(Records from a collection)
----
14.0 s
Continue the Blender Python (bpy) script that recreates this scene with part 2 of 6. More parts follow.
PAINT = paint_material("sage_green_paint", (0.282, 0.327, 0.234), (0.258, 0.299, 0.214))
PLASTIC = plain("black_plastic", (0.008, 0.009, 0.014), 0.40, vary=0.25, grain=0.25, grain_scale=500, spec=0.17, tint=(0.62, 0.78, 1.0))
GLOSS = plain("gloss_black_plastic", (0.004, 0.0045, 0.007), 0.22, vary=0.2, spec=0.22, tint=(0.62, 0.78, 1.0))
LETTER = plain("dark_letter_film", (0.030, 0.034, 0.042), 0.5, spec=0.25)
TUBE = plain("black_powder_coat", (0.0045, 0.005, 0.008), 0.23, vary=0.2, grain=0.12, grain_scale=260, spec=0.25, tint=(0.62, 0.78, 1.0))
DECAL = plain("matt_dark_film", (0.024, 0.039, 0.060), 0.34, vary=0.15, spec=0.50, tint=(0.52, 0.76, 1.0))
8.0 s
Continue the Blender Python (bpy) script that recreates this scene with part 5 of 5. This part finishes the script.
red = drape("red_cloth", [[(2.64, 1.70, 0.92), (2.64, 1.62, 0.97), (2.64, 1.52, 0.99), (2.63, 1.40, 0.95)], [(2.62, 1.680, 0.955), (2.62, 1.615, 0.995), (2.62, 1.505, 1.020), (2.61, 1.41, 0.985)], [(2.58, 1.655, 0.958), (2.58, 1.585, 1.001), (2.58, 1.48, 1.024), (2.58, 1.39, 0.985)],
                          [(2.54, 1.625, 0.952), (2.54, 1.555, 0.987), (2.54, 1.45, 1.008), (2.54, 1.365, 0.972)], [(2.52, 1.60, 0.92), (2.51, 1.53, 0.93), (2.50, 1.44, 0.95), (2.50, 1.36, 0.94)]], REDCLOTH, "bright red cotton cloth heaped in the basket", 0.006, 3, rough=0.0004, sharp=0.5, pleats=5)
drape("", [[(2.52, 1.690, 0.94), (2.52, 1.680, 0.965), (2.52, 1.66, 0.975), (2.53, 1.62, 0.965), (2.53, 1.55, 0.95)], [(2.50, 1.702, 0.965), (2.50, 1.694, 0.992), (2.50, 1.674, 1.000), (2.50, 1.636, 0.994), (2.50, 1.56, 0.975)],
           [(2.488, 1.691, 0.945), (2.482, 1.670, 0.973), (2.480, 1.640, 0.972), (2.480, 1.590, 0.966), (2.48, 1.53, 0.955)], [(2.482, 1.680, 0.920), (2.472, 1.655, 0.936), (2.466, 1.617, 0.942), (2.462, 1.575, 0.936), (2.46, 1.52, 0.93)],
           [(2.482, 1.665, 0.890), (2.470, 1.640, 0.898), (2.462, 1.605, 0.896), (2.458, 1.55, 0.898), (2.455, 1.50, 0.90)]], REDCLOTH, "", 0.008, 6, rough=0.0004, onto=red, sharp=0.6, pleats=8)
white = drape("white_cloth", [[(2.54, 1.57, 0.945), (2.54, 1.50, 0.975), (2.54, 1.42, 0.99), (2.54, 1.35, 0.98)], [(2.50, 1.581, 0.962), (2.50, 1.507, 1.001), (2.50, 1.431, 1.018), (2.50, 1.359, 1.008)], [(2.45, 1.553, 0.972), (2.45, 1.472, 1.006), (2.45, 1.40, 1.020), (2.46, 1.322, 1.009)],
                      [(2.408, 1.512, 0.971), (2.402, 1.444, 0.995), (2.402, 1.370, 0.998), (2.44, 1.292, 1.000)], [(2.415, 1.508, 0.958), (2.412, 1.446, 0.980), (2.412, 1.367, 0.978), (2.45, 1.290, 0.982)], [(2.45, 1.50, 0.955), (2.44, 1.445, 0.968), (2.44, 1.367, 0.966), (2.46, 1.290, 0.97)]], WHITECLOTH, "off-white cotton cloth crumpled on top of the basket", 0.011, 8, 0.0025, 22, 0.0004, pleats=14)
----
Look through the entries above. Extract each line with the word "scene".

(Right answer):
Continue the Blender Python (bpy) script that recreates this scene with part 2 of 6. More parts follow.
Continue the Blender Python (bpy) script that recreates this scene with part 5 of 5. This part finishes the script.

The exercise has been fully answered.